A nationwide Biodiversity Education Network was established in 2021 with support from the Ministry of Education and Culture. Universities of Eastern Finland, Helsinki, Jyväskylä, Oulu, Turku and Åbo Akademi are collaborating in this network. Biodiversity education network is the first collaboration network in the theme of biodiversity education in universities.
All networked universities teach biological and other sciences of most relevance to research and education on biodiversity. Each university has specific expertise, and all have cross-cutting issues. Participants have wide knowledge about different ecosystems and species identification, genetic biodiversity and pedagogy.
There is an increasing demand for topical, renewable and demand targeted education, biodiversity education to non-biologists, lifelong learning. Each university sees opportunities for pooling resources, sharing expertise, improving student and teacher mobility, as well as building multistakeholder partnerships in education.
The network negotiated a cooperation agreement across all university for a smooth credit transfer for the courses of additional value to students across the network. Through this, co-operating universities bring expertise from their areas of strengths and strategic objectives for the use of the entire network. By end of 2022, the agreement listed 20 shared courses of total 67 ETCS. Most of them are online and hybrid courses, some are field courses. Based on identified blind spots Biodiversity education network initiated work on developing novel or enhancing existing courses in virtual learning environments.

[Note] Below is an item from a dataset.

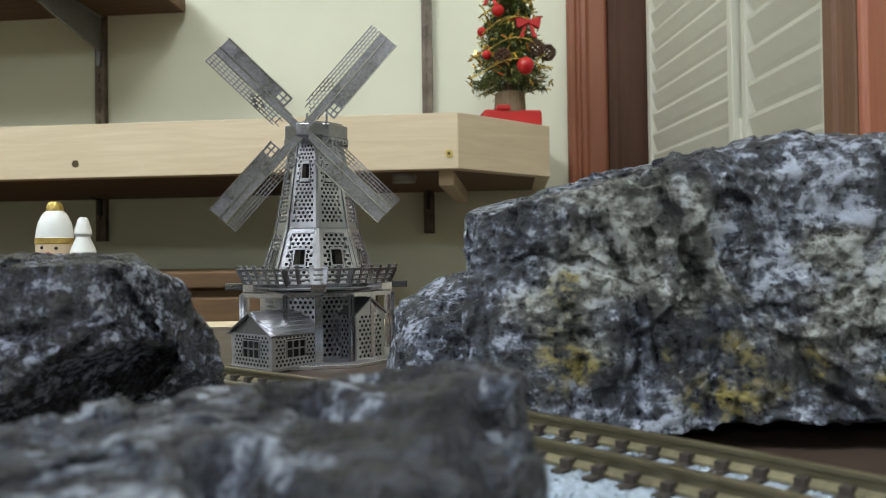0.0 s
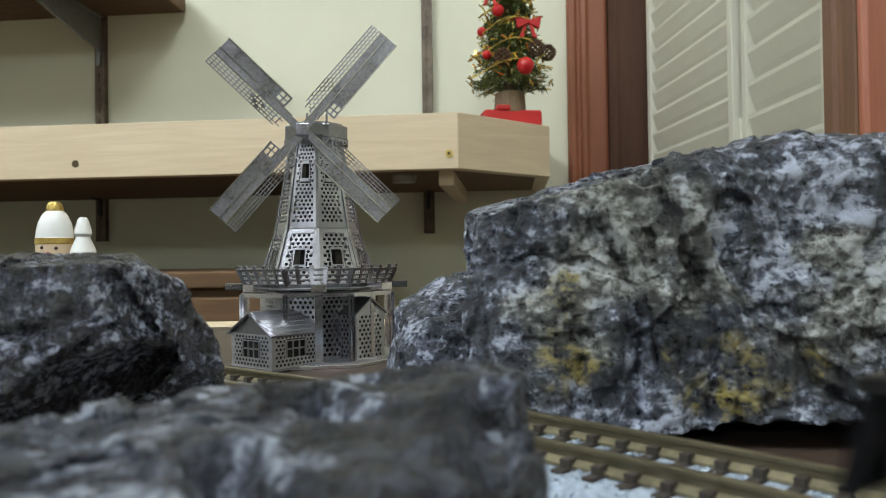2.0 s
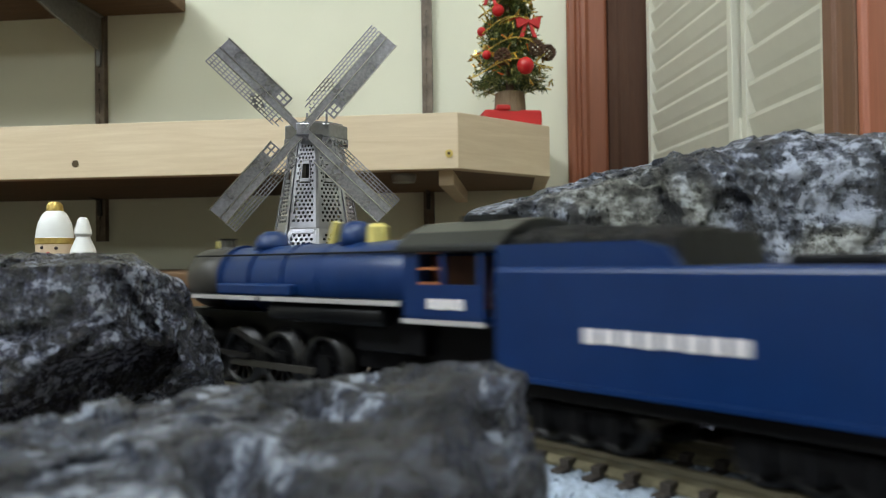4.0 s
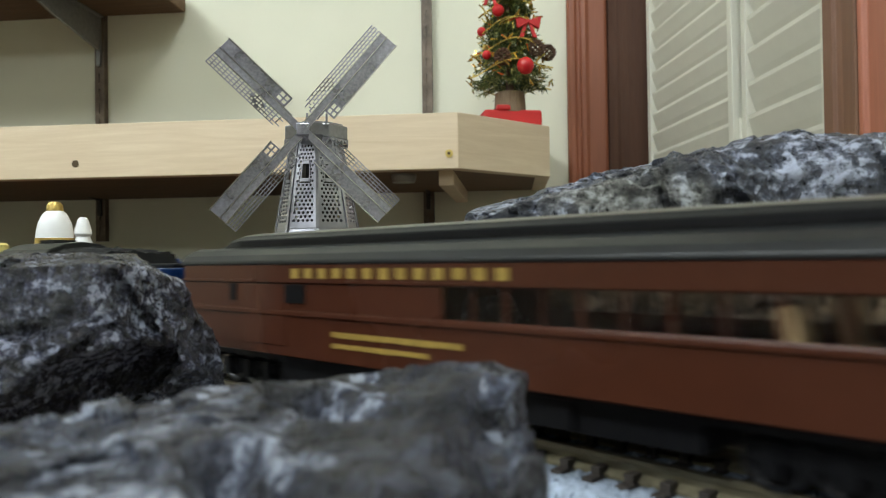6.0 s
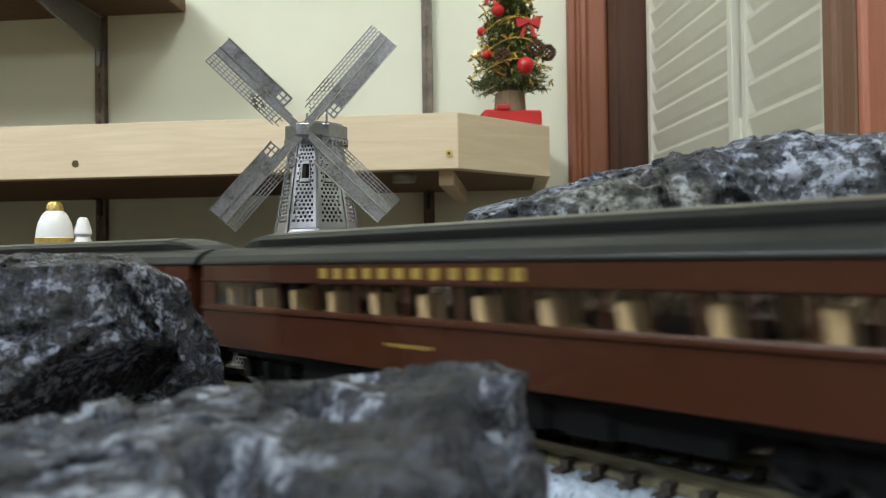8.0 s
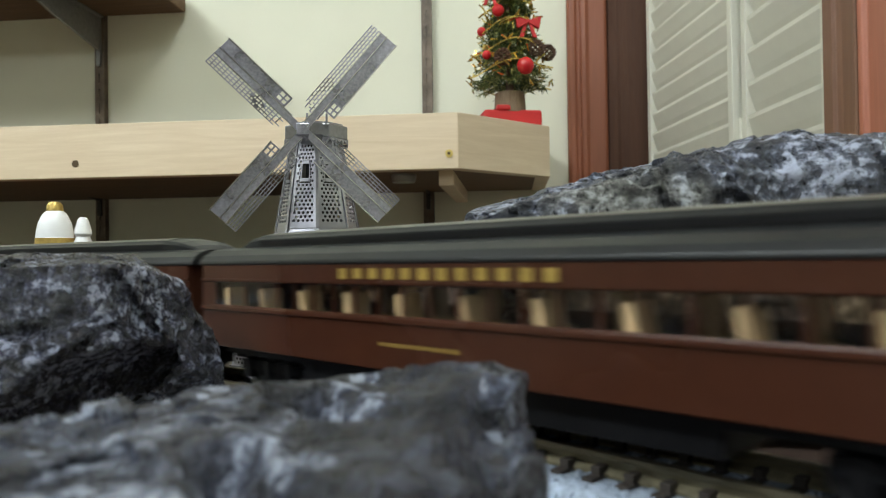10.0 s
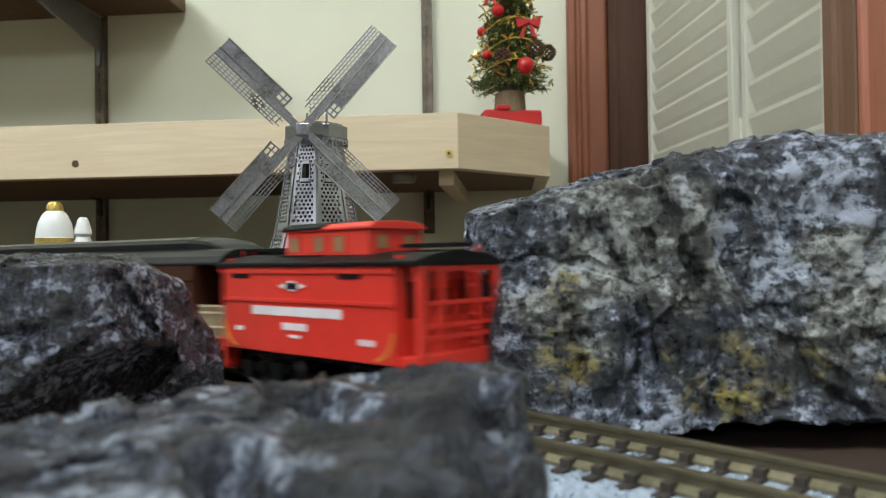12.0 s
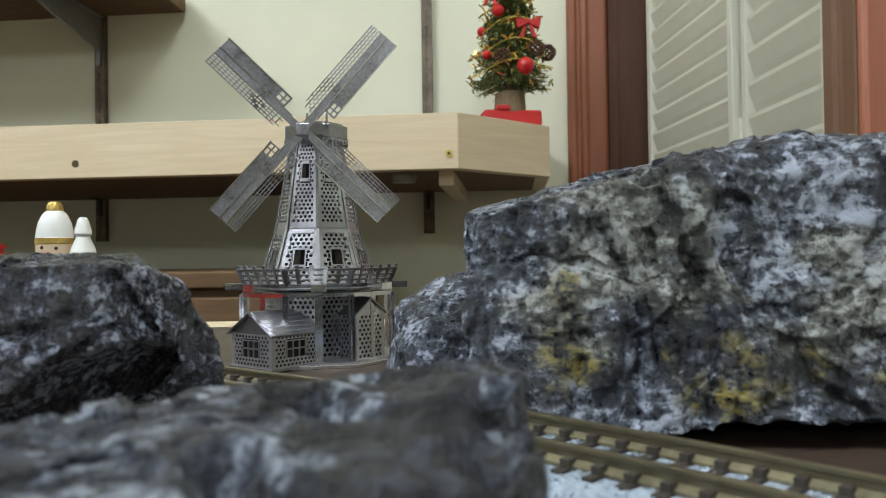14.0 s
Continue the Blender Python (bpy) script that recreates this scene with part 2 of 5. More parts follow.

It also broadened open teaching and lifelong learning through collaboration with Open University. Through the Biodiversity education network, students have a possibility to study biodiversity-related courses from other universities.
The courses are targeted mainly at students studying biology, environmental sciences, geography or agriculture and forestry but there are also courses suitable for all disciplines. These courses offer a good possibility to deepen one’s understanding of biodiversity loss and biodiversity protection.
The current model of the network is sufficiently flexible to allow accepting new partners, supporting collaboration with other educational institutions and non-academic partners, and quick response to further funding opportunities.